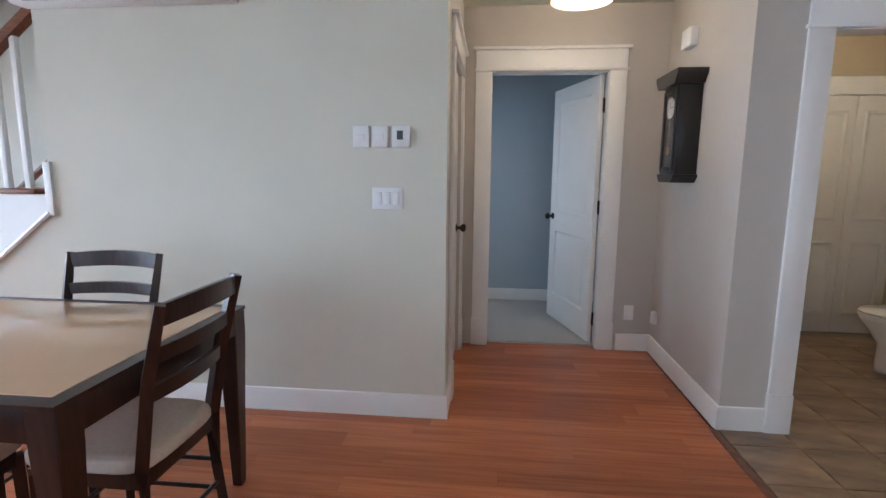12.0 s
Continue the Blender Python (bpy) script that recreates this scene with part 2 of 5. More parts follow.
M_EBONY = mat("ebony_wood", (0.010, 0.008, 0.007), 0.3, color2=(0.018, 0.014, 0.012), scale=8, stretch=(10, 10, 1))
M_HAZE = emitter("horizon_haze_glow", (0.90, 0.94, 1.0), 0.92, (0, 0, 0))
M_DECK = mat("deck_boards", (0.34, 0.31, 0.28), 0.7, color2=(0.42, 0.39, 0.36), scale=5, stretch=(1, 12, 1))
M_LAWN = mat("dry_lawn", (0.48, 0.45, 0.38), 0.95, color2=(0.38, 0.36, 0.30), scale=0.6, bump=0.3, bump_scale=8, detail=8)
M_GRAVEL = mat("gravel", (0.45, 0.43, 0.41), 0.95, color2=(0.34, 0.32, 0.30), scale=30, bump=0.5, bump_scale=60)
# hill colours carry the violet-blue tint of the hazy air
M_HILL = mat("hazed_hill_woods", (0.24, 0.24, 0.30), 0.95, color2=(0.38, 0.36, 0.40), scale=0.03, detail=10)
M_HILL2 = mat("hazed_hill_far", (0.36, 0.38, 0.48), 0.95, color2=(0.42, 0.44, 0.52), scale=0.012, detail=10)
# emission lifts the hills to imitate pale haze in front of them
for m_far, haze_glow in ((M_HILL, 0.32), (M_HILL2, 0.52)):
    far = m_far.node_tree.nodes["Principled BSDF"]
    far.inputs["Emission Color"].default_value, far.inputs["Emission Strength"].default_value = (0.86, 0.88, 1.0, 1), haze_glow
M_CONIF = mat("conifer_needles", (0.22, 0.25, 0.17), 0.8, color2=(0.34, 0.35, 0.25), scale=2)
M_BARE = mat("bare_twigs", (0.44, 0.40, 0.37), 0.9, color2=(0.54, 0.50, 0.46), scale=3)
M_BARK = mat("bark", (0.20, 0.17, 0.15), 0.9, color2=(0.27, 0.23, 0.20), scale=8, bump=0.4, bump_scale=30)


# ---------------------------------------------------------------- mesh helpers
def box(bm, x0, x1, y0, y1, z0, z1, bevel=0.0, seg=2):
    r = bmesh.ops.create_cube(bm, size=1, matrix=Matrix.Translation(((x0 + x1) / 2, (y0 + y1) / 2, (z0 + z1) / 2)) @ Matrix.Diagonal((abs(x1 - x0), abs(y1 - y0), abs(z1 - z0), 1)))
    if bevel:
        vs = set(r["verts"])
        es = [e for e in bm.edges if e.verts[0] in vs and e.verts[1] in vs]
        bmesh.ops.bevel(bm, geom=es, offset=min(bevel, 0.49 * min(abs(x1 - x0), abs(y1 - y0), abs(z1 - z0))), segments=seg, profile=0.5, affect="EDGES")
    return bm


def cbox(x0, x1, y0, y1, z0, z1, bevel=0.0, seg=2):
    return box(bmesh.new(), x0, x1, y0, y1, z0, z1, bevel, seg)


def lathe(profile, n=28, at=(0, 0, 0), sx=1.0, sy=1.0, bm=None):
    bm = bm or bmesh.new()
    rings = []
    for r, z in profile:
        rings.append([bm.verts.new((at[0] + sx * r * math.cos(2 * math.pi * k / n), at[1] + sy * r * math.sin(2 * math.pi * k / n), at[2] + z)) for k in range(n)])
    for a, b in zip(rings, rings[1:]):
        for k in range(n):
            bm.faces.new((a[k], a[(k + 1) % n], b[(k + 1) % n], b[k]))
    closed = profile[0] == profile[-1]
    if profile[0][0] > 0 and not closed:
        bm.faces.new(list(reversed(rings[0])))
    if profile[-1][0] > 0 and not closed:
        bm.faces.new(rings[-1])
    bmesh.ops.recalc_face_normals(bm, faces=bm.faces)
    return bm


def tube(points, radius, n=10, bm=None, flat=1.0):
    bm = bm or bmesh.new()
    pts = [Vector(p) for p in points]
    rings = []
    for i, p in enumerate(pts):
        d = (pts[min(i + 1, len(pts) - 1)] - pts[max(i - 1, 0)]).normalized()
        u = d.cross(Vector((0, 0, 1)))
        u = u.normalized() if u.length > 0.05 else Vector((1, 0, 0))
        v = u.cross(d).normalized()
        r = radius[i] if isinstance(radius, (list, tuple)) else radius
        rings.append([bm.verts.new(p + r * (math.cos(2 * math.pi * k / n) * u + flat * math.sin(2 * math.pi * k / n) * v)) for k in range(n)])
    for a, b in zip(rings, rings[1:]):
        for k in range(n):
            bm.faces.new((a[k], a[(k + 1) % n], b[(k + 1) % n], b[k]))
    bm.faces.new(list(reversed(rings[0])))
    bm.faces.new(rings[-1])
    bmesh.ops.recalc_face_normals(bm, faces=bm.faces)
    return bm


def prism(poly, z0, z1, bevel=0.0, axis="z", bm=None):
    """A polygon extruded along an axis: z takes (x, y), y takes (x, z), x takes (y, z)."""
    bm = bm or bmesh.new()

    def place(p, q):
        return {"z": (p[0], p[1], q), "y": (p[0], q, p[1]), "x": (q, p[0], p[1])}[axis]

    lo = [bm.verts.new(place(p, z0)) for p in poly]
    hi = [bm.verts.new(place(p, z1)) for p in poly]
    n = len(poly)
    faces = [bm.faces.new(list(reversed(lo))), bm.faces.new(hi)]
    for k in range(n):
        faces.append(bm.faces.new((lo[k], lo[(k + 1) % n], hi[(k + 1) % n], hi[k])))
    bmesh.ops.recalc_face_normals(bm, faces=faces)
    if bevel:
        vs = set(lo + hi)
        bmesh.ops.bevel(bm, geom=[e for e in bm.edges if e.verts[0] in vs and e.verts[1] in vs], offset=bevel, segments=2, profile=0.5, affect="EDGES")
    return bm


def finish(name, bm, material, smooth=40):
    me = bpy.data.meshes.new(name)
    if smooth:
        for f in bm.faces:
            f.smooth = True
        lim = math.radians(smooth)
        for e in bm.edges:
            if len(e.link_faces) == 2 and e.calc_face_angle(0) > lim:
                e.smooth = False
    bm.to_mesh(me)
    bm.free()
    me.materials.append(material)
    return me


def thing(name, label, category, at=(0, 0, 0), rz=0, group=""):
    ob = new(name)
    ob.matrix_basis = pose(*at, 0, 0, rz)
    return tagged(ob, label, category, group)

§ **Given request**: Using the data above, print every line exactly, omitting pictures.

§ **Solution to this exercise**:
12.0 s
Continue the Blender Python (bpy) script that recreates this scene with part 2 of 5. More parts follow.
M_EBONY = mat("ebony_wood", (0.010, 0.008, 0.007), 0.3, color2=(0.018, 0.014, 0.012), scale=8, stretch=(10, 10, 1))
M_HAZE = emitter("horizon_haze_glow", (0.90, 0.94, 1.0), 0.92, (0, 0, 0))
M_DECK = mat("deck_boards", (0.34, 0.31, 0.28), 0.7, color2=(0.42, 0.39, 0.36), scale=5, stretch=(1, 12, 1))
M_LAWN = mat("dry_lawn", (0.48, 0.45, 0.38), 0.95, color2=(0.38, 0.36, 0.30), scale=0.6, bump=0.3, bump_scale=8, detail=8)
M_GRAVEL = mat("gravel", (0.45, 0.43, 0.41), 0.95, color2=(0.34, 0.32, 0.30), scale=30, bump=0.5, bump_scale=60)
# hill colours carry the violet-blue tint of the hazy air
M_HILL = mat("hazed_hill_woods", (0.24, 0.24, 0.30), 0.95, color2=(0.38, 0.36, 0.40), scale=0.03, detail=10)
M_HILL2 = mat("hazed_hill_far", (0.36, 0.38, 0.48), 0.95, color2=(0.42, 0.44, 0.52), scale=0.012, detail=10)
# emission lifts the hills to imitate pale haze in front of them
for m_far, haze_glow in ((M_HILL, 0.32), (M_HILL2, 0.52)):
    far = m_far.node_tree.nodes["Principled BSDF"]
    far.inputs["Emission Color"].default_value, far.inputs["Emission Strength"].default_value = (0.86, 0.88, 1.0, 1), haze_glow
M_CONIF = mat("conifer_needles", (0.22, 0.25, 0.17), 0.8, color2=(0.34, 0.35, 0.25), scale=2)
M_BARE = mat("bare_twigs", (0.44, 0.40, 0.37), 0.9, color2=(0.54, 0.50, 0.46), scale=3)
M_BARK = mat("bark", (0.20, 0.17, 0.15), 0.9, color2=(0.27, 0.23, 0.20), scale=8, bump=0.4, bump_scale=30)


# ---------------------------------------------------------------- mesh helpers
def box(bm, x0, x1, y0, y1, z0, z1, bevel=0.0, seg=2):
    r = bmesh.ops.create_cube(bm, size=1, matrix=Matrix.Translation(((x0 + x1) / 2, (y0 + y1) / 2, (z0 + z1) / 2)) @ Matrix.Diagonal((abs(x1 - x0), abs(y1 - y0), abs(z1 - z0), 1)))
    if bevel:
        vs = set(r["verts"])
        es = [e for e in bm.edges if e.verts[0] in vs and e.verts[1] in vs]
        bmesh.ops.bevel(bm, geom=es, offset=min(bevel, 0.49 * min(abs(x1 - x0), abs(y1 - y0), abs(z1 - z0))), segments=seg, profile=0.5, affect="EDGES")
    return bm


def cbox(x0, x1, y0, y1, z0, z1, bevel=0.0, seg=2):
    return box(bmesh.new(), x0, x1, y0, y1, z0, z1, bevel, seg)


def lathe(profile, n=28, at=(0, 0, 0), sx=1.0, sy=1.0, bm=None):
    bm = bm or bmesh.new()
    rings = []
    for r, z in profile:
        rings.append([bm.verts.new((at[0] + sx * r * math.cos(2 * math.pi * k / n), at[1] + sy * r * math.sin(2 * math.pi * k / n), at[2] + z)) for k in range(n)])
    for a, b in zip(rings, rings[1:]):
        for k in range(n):
            bm.faces.new((a[k], a[(k + 1) % n], b[(k + 1) % n], b[k]))
    closed = profile[0] == profile[-1]
    if profile[0][0] > 0 and not closed:
        bm.faces.new(list(reversed(rings[0])))
    if profile[-1][0] > 0 and not closed:
        bm.faces.new(rings[-1])
    bmesh.ops.recalc_face_normals(bm, faces=bm.faces)
    return bm


def tube(points, radius, n=10, bm=None, flat=1.0):
    bm = bm or bmesh.new()
    pts = [Vector(p) for p in points]
    rings = []
    for i, p in enumerate(pts):
        d = (pts[min(i + 1, len(pts) - 1)] - pts[max(i - 1, 0)]).normalized()
        u = d.cross(Vector((0, 0, 1)))
        u = u.normalized() if u.length > 0.05 else Vector((1, 0, 0))
        v = u.cross(d).normalized()
        r = radius[i] if isinstance(radius, (list, tuple)) else radius
        rings.append([bm.verts.new(p + r * (math.cos(2 * math.pi * k / n) * u + flat * math.sin(2 * math.pi * k / n) * v)) for k in range(n)])
    for a, b in zip(rings, rings[1:]):
        for k in range(n):
            bm.faces.new((a[k], a[(k + 1) % n], b[(k + 1) % n], b[k]))
    bm.faces.new(list(reversed(rings[0])))
    bm.faces.new(rings[-1])
    bmesh.ops.recalc_face_normals(bm, faces=bm.faces)
    return bm


def prism(poly, z0, z1, bevel=0.0, axis="z", bm=None):
    """A polygon extruded along an axis: z takes (x, y), y takes (x, z), x takes (y, z)."""
    bm = bm or bmesh.new()

    def place(p, q):
        return {"z": (p[0], p[1], q), "y": (p[0], q, p[1]), "x": (q, p[0], p[1])}[axis]

    lo = [bm.verts.new(place(p, z0)) for p in poly]
    hi = [bm.verts.new(place(p, z1)) for p in poly]
    n = len(poly)
    faces = [bm.faces.new(list(reversed(lo))), bm.faces.new(hi)]
    for k in range(n):
        faces.append(bm.faces.new((lo[k], lo[(k + 1) % n], hi[(k + 1) % n], hi[k])))
    bmesh.ops.recalc_face_normals(bm, faces=faces)
    if bevel:
        vs = set(lo + hi)
        bmesh.ops.bevel(bm, geom=[e for e in bm.edges if e.verts[0] in vs and e.verts[1] in vs], offset=bevel, segments=2, profile=0.5, affect="EDGES")
    return bm


def finish(name, bm, material, smooth=40):
    me = bpy.data.meshes.new(name)
    if smooth:
        for f in bm.faces:
            f.smooth = True
        lim = math.radians(smooth)
        for e in bm.edges:
            if len(e.link_faces) == 2 and e.calc_face_angle(0) > lim:
                e.smooth = False
    bm.to_mesh(me)
    bm.free()
    me.materials.append(material)
    return me


def thing(name, label, category, at=(0, 0, 0), rz=0, group=""):
    ob = new(name)
    ob.matrix_basis = pose(*at, 0, 0, rz)
    return tagged(ob, label, category, group)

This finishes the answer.